**YOUR GOAL:** Repeat the listing that follows, character for character, minus the pictures.

**RECORDED DATA:**

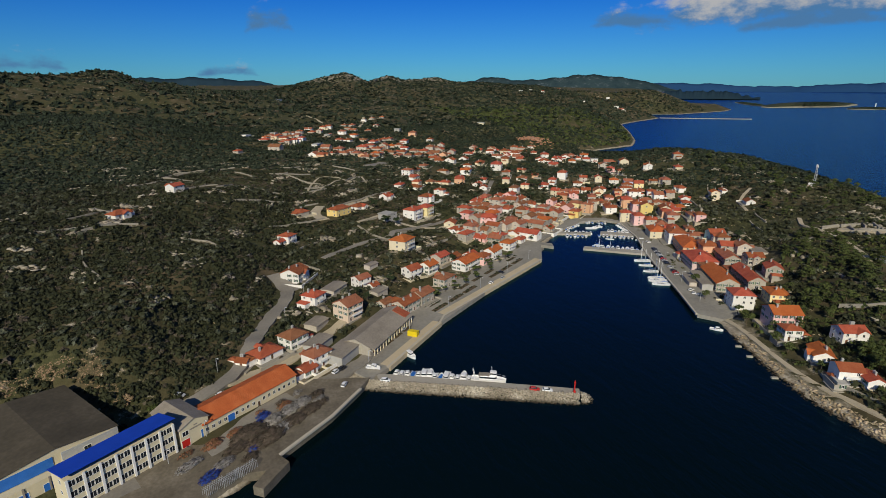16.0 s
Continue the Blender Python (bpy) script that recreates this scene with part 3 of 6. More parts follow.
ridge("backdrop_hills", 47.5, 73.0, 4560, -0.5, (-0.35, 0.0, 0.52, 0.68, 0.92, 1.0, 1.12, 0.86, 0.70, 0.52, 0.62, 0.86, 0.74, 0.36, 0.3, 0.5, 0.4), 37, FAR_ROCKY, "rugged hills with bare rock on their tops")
ridge("backdrop_hills", 83.0, 113.0, 4640, -0.5, (-0.3, 0.05, 0.40, 0.72, 0.76, 0.70, 0.64, 0.6, 0.5, 0.4, 0.3), 33, DARK_HILL, "dark haze-blue hills far inland")
ridge("backdrop_mountains", -64.0, 16.0, 4790, -0.45, (1.1, 1.3, 1.4, 1.5, 1.6, 1.72, 1.4, 1.25, 1.15, 0.95, 0.7, 0.1), 29, HAZE, "pale haze-blue mountain range far beyond the sea")


# ---- quays, moles and roads ----
def slab(name, outline, z0, z1, mat, label, category="quay"):
    b = Build()
    b.prism(outline, z0, z1)
    return thing(name, b, mat, Matrix.Identity(4), label, category, kind="structure")


slab("pavement", [(-163, 28), (-169, 36), (-206, 71), (-199.5, 67), (-266, 150.5), (-263, 153.5), (-290, 168), (-284, 174), (-291, 176.5), (-296, 170),
                  (-317, 196), (-335, 226), (-345, 225), (-325, 186), (-303, 158), (-286, 143), (-226, 63), (-196, 40), (-176, 20)][::-1], -3, 1.9, PAVING,
     "pale paved waterfront along the western quay")
slab("pavement", [(-335, 226), (-335, 246), (-324, 255), (-285, 240), (-251, 220.5), (-195, 193.5), (-169, 180), (-160, 187), (-163, 200), (-187, 213),
                  (-247, 241), (-287, 259), (-320, 268), (-346, 250), (-345, 225)], -3, 1.85, PAVING, "pale paved waterfront along the northern quay")
for edge_line in ([(-169.4, 37), (-199.3, 67.6)], [(-206.2, 72), (-262.8, 153.0)]):
    (ax, ay), (bx, by) = edge_line
    run_ = math.hypot(bx - ax, by - ay)
    ix, iy = -(by - ay) / run_ * 4.4, (bx - ax) / run_ * 4.4
    slab("pavement", [(ax, ay), (bx, by), (bx + ix, by + iy), (ax + ix, ay + iy)], -1, 1.94, PROMENADE, "warm tan stone promenade along the quay edge")
slab("pavement", [(-163, 28), (-157, 23), (-145, 12), (-131, -4.5), (-127, -2), (-118.5, -9), (-120.5, -11.5), (-125.5, -8), (-126, -14), (-121, -22), (-112, -46), (-116, -82), (-160, -62), (-150, -28), (-170, 4)], -3, 2.75, YARD,
     "worn concrete yard beside the factory quay")
slab("pavement", [(-252, 221), (-275.5, 190.5), (-280, 194), (-257, 226)], -3, 1.3, CONCRETE, "stone-faced marina pier")
slab("pavement", [(-303, 215), (-313, 193), (-318, 196), (-308, 218)], -3, 1.3, CONCRETE, "stone-faced inner pier of the marina")
slab("pavement", [(-288, 242), (-302, 222), (-308, 226.5), (-294, 246.5)], -3, 1.25, CONCRETE, "broad stone-faced inner jetty of the marina")

# Breakwater: quay deck on the harbour side, boulder slope on the sea side.
bw = Build()
bw.prism([(-166, 31), (-160.5, 31), (-160, 34.5), (-130.1, 92.5), (-133.2, 94.2), (-164.2, 35.5)], -3, 1.9)
breakwater = thing("breakwater", bw, CONCRETE, Matrix.Identity(4), "concrete-decked breakwater with a boulder slope towards the sea", "breakwater", kind="structure")


def rock_templates(count, seed):
    r = np.random.RandomState(seed)
    out = []
    for _ in range(count):
        bm = bmesh.new()
        bmesh.ops.create_icosphere(bm, subdivisions=1, radius=1)
        pts = np.array([v.co[:] for v in bm.verts])
        pts *= r.uniform(0.55, 1.3, (len(pts), 1)) * np.array([r.uniform(1.0, 1.7), r.uniform(0.6, 1.0), r.uniform(0.4, 0.75)])
        tip = np.array(Euler((r.uniform(-0.6, 0.6), r.uniform(-0.6, 0.6), 0)).to_matrix())
        pts = pts @ tip.T
        out.append((pts, np.array([[v.index for v in f.verts] for f in bm.faces])))
        bm.free()
    return out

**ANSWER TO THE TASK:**
16.0 s
Continue the Blender Python (bpy) script that recreates this scene with part 3 of 6. More parts follow.
ridge("backdrop_hills", 47.5, 73.0, 4560, -0.5, (-0.35, 0.0, 0.52, 0.68, 0.92, 1.0, 1.12, 0.86, 0.70, 0.52, 0.62, 0.86, 0.74, 0.36, 0.3, 0.5, 0.4), 37, FAR_ROCKY, "rugged hills with bare rock on their tops")
ridge("backdrop_hills", 83.0, 113.0, 4640, -0.5, (-0.3, 0.05, 0.40, 0.72, 0.76, 0.70, 0.64, 0.6, 0.5, 0.4, 0.3), 33, DARK_HILL, "dark haze-blue hills far inland")
ridge("backdrop_mountains", -64.0, 16.0, 4790, -0.45, (1.1, 1.3, 1.4, 1.5, 1.6, 1.72, 1.4, 1.25, 1.15, 0.95, 0.7, 0.1), 29, HAZE, "pale haze-blue mountain range far beyond the sea")


# ---- quays, moles and roads ----
def slab(name, outline, z0, z1, mat, label, category="quay"):
    b = Build()
    b.prism(outline, z0, z1)
    return thing(name, b, mat, Matrix.Identity(4), label, category, kind="structure")


slab("pavement", [(-163, 28), (-169, 36), (-206, 71), (-199.5, 67), (-266, 150.5), (-263, 153.5), (-290, 168), (-284, 174), (-291, 176.5), (-296, 170),
                  (-317, 196), (-335, 226), (-345, 225), (-325, 186), (-303, 158), (-286, 143), (-226, 63), (-196, 40), (-176, 20)][::-1], -3, 1.9, PAVING,
     "pale paved waterfront along the western quay")
slab("pavement", [(-335, 226), (-335, 246), (-324, 255), (-285, 240), (-251, 220.5), (-195, 193.5), (-169, 180), (-160, 187), (-163, 200), (-187, 213),
                  (-247, 241), (-287, 259), (-320, 268), (-346, 250), (-345, 225)], -3, 1.85, PAVING, "pale paved waterfront along the northern quay")
for edge_line in ([(-169.4, 37), (-199.3, 67.6)], [(-206.2, 72), (-262.8, 153.0)]):
    (ax, ay), (bx, by) = edge_line
    run_ = math.hypot(bx - ax, by - ay)
    ix, iy = -(by - ay) / run_ * 4.4, (bx - ax) / run_ * 4.4
    slab("pavement", [(ax, ay), (bx, by), (bx + ix, by + iy), (ax + ix, ay + iy)], -1, 1.94, PROMENADE, "warm tan stone promenade along the quay edge")
slab("pavement", [(-163, 28), (-157, 23), (-145, 12), (-131, -4.5), (-127, -2), (-118.5, -9), (-120.5, -11.5), (-125.5, -8), (-126, -14), (-121, -22), (-112, -46), (-116, -82), (-160, -62), (-150, -28), (-170, 4)], -3, 2.75, YARD,
     "worn concrete yard beside the factory quay")
slab("pavement", [(-252, 221), (-275.5, 190.5), (-280, 194), (-257, 226)], -3, 1.3, CONCRETE, "stone-faced marina pier")
slab("pavement", [(-303, 215), (-313, 193), (-318, 196), (-308, 218)], -3, 1.3, CONCRETE, "stone-faced inner pier of the marina")
slab("pavement", [(-288, 242), (-302, 222), (-308, 226.5), (-294, 246.5)], -3, 1.25, CONCRETE, "broad stone-faced inner jetty of the marina")

# Breakwater: quay deck on the harbour side, boulder slope on the sea side.
bw = Build()
bw.prism([(-166, 31), (-160.5, 31), (-160, 34.5), (-130.1, 92.5), (-133.2, 94.2), (-164.2, 35.5)], -3, 1.9)
breakwater = thing("breakwater", bw, CONCRETE, Matrix.Identity(4), "concrete-decked breakwater with a boulder slope towards the sea", "breakwater", kind="structure")


def rock_templates(count, seed):
    r = np.random.RandomState(seed)
    out = []
    for _ in range(count):
        bm = bmesh.new()
        bmesh.ops.create_icosphere(bm, subdivisions=1, radius=1)
        pts = np.array([v.co[:] for v in bm.verts])
        pts *= r.uniform(0.55, 1.3, (len(pts), 1)) * np.array([r.uniform(1.0, 1.7), r.uniform(0.6, 1.0), r.uniform(0.4, 0.75)])
        tip = np.array(Euler((r.uniform(-0.6, 0.6), r.uniform(-0.6, 0.6), 0)).to_matrix())
        pts = pts @ tip.T
        out.append((pts, np.array([[v.index for v in f.verts] for f in bm.faces])))
        bm.free()
    return out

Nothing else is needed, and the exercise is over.